PC: But it's still based on chance in a way, isn't it?

KN: It's based not so much on chance as on like juggling in a way. I mean you handle simultaneously a lot of factors, such as opacity of colour, transparency of colour, tactility, sheer quantity, scale, size; you're dealing with all those things thrown up in the air, as it were. And then the final result is where you bring all of those things into a certain accordance of size, shape, coolness, warmth, density, transparency ...

PC: So, abstract painting is more exploration of materials than outside subject matter, outside objects.

KN: In abstract painting there is some sense of the reality of the third dimension, you know, in terms of spatial distances, or coolness or warmth, or concreteness, or transparency, translucency, and so forth. Those are all different perceptual realities that kind of get into painting in a kind of emotionally expressive way ...

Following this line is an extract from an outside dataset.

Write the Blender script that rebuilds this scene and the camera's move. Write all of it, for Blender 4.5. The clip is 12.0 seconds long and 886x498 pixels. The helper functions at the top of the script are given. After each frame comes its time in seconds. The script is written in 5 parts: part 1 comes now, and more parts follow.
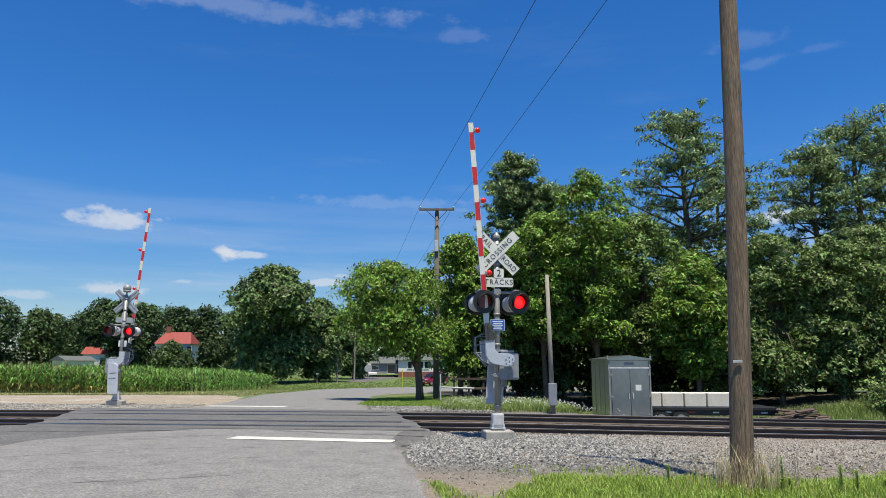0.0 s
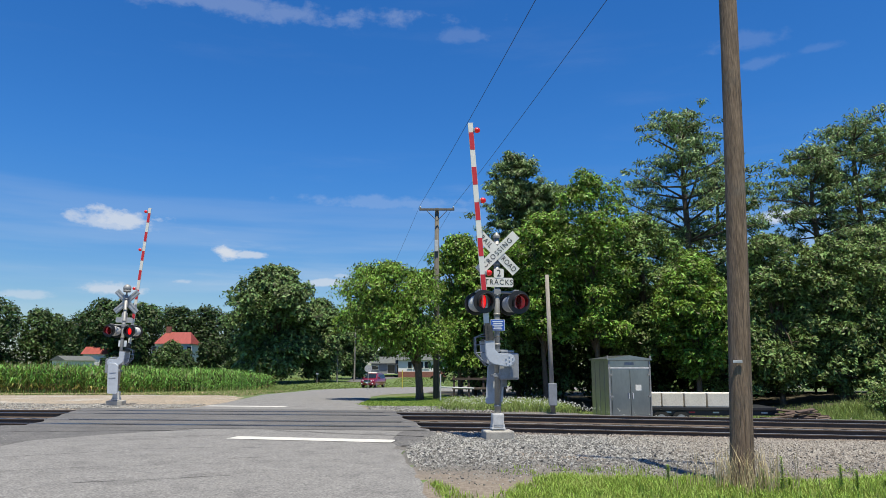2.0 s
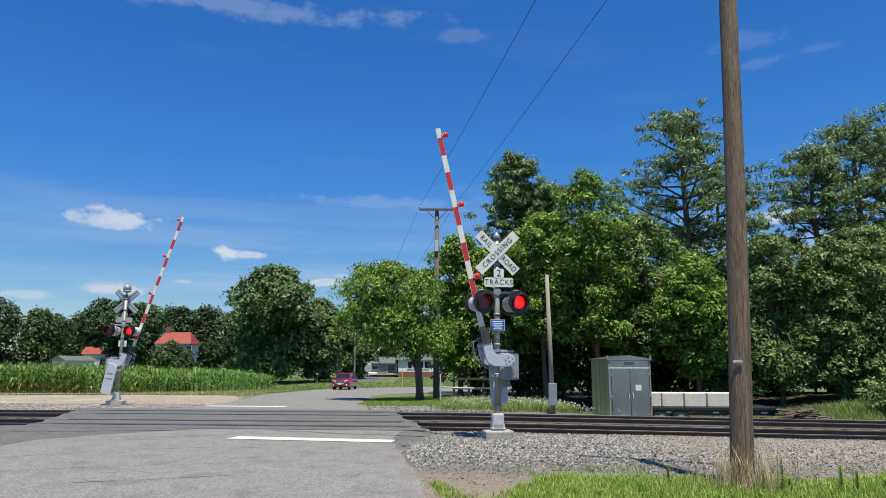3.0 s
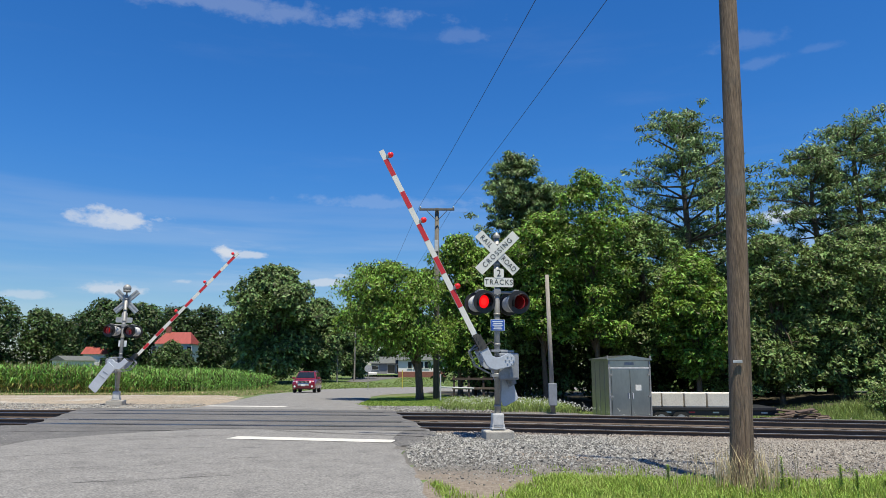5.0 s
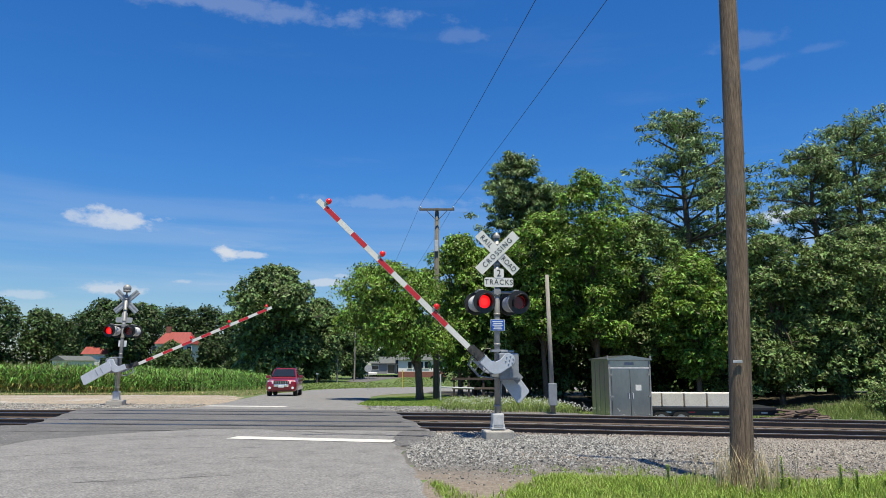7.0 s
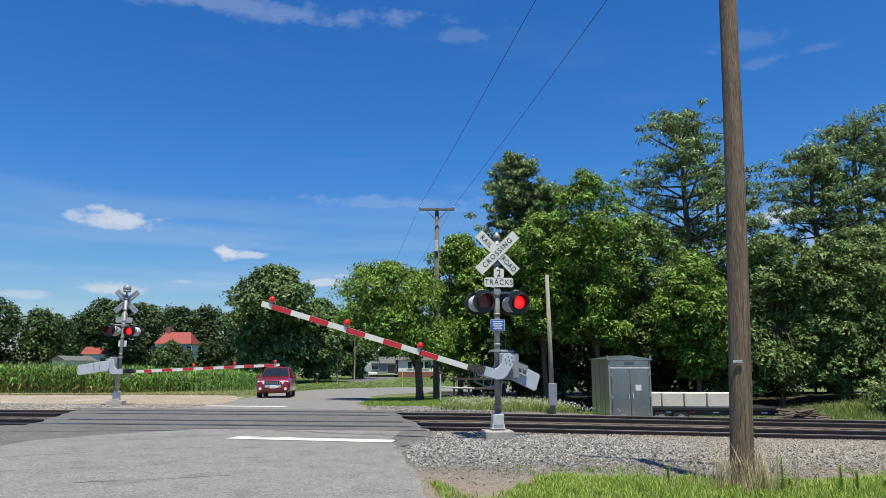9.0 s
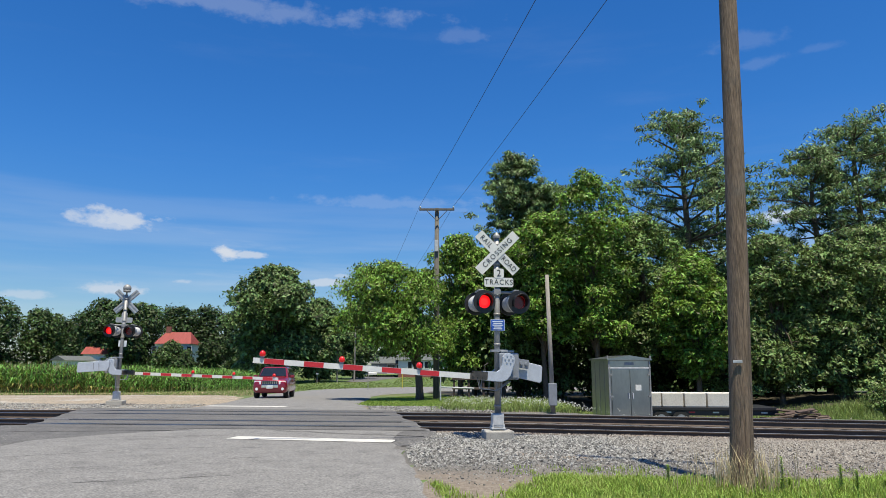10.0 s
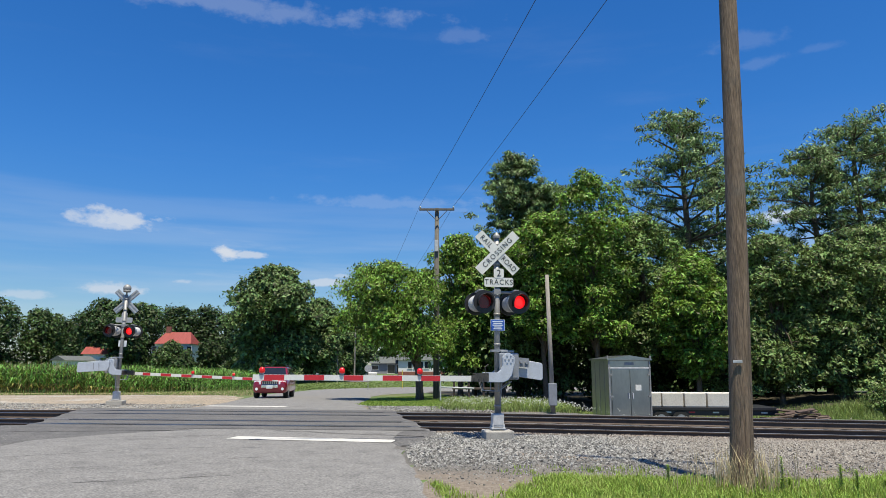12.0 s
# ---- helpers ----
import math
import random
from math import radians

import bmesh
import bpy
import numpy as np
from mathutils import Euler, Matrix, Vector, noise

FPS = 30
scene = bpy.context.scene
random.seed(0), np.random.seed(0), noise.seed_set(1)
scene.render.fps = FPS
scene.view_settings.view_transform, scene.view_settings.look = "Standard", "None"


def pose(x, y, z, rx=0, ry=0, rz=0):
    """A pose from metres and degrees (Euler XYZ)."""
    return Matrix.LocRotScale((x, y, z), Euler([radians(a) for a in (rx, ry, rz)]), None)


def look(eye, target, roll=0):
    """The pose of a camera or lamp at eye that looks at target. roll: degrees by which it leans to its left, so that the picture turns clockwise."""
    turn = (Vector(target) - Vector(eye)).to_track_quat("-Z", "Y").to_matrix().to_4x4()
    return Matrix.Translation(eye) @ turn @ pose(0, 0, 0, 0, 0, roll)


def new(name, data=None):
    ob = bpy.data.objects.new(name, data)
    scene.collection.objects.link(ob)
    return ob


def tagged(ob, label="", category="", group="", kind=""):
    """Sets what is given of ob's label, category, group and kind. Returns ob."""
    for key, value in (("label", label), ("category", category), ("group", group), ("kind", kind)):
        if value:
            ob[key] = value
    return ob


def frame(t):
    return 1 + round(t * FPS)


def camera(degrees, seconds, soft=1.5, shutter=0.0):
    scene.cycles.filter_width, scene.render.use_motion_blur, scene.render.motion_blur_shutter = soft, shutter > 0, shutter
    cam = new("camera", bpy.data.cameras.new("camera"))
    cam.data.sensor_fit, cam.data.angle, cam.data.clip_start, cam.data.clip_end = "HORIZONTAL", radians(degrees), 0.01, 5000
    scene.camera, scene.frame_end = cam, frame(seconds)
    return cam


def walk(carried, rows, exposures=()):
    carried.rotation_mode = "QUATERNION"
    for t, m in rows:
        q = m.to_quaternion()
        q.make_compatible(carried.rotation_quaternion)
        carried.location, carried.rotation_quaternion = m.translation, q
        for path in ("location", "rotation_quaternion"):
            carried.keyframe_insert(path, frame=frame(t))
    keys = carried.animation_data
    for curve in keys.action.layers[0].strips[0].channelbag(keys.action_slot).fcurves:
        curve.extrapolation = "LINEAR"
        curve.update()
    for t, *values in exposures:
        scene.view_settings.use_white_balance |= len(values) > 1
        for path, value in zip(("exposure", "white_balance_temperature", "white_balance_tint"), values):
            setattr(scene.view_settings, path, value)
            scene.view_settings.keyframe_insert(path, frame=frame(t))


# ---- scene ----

cam = camera(65.0, 12.0, soft=0.65)
CAM = pose(0, 0, 1.55, 99.5, 0, 0)
walk(cam, [(0.0, CAM), (12.0, CAM)], exposures=[(0.0, 0.65), (12.0, 0.65)])

# ---- world and sun ----
SUN_EL = 74.0
SUN_DIR = Vector((0.34, -0.94, 0)).normalized()
world = bpy.data.worlds.new("sky")
scene.world = world
world.use_nodes = True


def link(tree, a, b):
    tree.links.new(a, b)


def value_of(tree, v, sock):
    if isinstance(v, (int, float)):
        sock.default_value = v
    else:
        tree.links.new(v, sock)


def math_node(tree, op, a, b=0.0, c=0.0, clamp=False):
    n = tree.nodes.new("ShaderNodeMath")
    n.operation, n.use_clamp = op, clamp
    for k, v in enumerate((a, b, c)):
        value_of(tree, v, n.inputs[k])
    return n.outputs[0]


def smooth(tree, v, lo, hi, out0=0.0, out1=1.0):
    n = tree.nodes.new("ShaderNodeMapRange")
    n.interpolation_type = "SMOOTHSTEP"
    tree.links.new(v, n.inputs[0])
    for k, x in zip((1, 2, 3, 4), (lo, hi, out0, out1)):
        n.inputs[k].default_value = x
    return n.outputs[0]


def noise_node(tree, vec, scale, detail=4.0, rough=0.55, stretch=None):
    if stretch:
        m = tree.nodes.new("ShaderNodeMapping")
        m.inputs["Scale"].default_value = stretch
        tree.links.new(vec, m.inputs["Vector"])
        vec = m.outputs[0]
    n = tree.nodes.new("ShaderNodeTexNoise")
    n.inputs["Scale"].default_value = scale
    n.inputs["Detail"].default_value = detail
    n.inputs["Roughness"].default_value = rough
    tree.links.new(vec, n.inputs["Vector"])
    return n.outputs["Fac"]


def mix_color(tree, fac, a, b, mode="MIX"):
    n = tree.nodes.new("ShaderNodeMix")
    n.data_type, n.blend_type = "RGBA", mode
    value_of(tree, fac, n.inputs[0])
    for s, v in ((n.inputs[6], a), (n.inputs[7], b)):
        if isinstance(v, tuple):
            s.default_value = (*v, 1) if len(v) == 3 else v
        else:
            tree.links.new(v, s)
    return n.outputs[2]


def build_sky():
    t = world.node_tree
    bg = t.nodes["Background"]
    sky = t.nodes.new("ShaderNodeTexSky")
    sky.sky_type = "NISHITA"
    sky.sun_disc = False
    sky.sun_elevation = radians(SUN_EL)
    sky.sun_rotation = math.atan2(SUN_DIR.x, SUN_DIR.y)
    sky.air_density, sky.dust_density, sky.ozone_density = 1.0, 0.3, 3.0
    co = t.nodes.new("ShaderNodeTexCoord").outputs["Generated"]
    sep = t.nodes.new("ShaderNodeSeparateXYZ")
    link(t, co, sep.inputs[0])
    # thin high cloud, drawn out along the horizon
    a = noise_node(t, co, 3.0, 7, 0.62, (1.0, 1.0, 7.0))
    b = noise_node(t, co, 1.6, 3, 0.5, (1.0, 1.3, 4.0))
    thin = math_node(t, "MULTIPLY", smooth(t, a, 0.50, 0.80), smooth(t, b, 0.46, 0.66))
    low = smooth(t, sep.outputs[2], 0.02, 0.40, 1.0, 0.08)
    thin = math_node(t, "MULTIPLY", math_node(t, "MULTIPLY", thin, low), 0.55)
    # a hazy veil in long low bands
    veil = noise_node(t, co, 2.2, 4, 0.55, (0.8, 0.8, 11.0))
    veil = math_node(t, "MULTIPLY", smooth(t, veil, 0.44, 0.72), smooth(t, sep.outputs[2], 0.05, 0.34, 0.24, 0.0))
    thin = math_node(t, "ADD", thin, veil)
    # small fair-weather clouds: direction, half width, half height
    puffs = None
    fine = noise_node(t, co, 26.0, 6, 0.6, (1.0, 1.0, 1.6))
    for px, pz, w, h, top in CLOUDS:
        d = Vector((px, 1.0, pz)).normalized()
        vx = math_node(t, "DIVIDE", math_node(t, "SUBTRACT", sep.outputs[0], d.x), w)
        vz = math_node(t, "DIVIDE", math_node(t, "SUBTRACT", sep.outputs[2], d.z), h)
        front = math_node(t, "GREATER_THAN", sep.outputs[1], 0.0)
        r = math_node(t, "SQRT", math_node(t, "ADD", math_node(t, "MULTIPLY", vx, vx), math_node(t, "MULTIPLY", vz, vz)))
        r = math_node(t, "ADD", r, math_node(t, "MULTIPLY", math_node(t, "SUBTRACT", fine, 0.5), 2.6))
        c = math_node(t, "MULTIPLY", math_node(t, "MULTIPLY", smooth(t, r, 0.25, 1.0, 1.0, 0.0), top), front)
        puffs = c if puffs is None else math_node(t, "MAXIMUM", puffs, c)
    cover = math_node(t, "MAXIMUM", thin, puffs, clamp=True)
    hue = t.nodes.new("ShaderNodeHueSaturation")
    hue.inputs["Saturation"].default_value = 1.30
    link(t, sky.outputs[0], hue.inputs["Color"])
    rise = smooth(t, sep.outputs[2], 0.02, 0.32)
    tint = mix_color(t, rise, (0.70, 0.765, 0.875), (0.54, 0.86, 1.14))
    clear = mix_color(t, 1.0, hue.outputs[0], tint, "MULTIPLY")
    col = mix_color(t, cover, clear, (5.4, 5.8, 6.4))
    link(t, col, bg.inputs[0])
    bg.inputs[1].default_value = 0.079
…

PC: One of the things that interests me again is the fact that there are so many shapes.

KN: There were chevron pictures that came before the diamond shapes. They were a step in between, I think that, you know, even though the pictures look different like there are circles, chevrons or diamonds, horizontal paintings, and so forth, I think generally the same preoccupations pertain in all the different kinds of pictures. When you play back and forth between the arbitrariness and the strictness of the conditions of making pictures it's a very delicate threshold back and forth ...

PC: You've also said that you don't really plan colours ahead and it's all, like juggling.

KN: But you can plan the conditions for colour ahead, as it were. I mean you can get together, you know, all the frame of reference that will get you into the condition of using colour in relation to shape, to size, to focus, to depth, to tactility. You can get all these things kind of together I guess probably akin to the way a composer gets his sounds together or something.

Excerpted from Paul Cummings, Unpublished interview recorded at the artist's studio, Dec. 9 and 21, 1971, Washington, D.C.: Archives of American Art. Revised by the artist, Mar. 1989.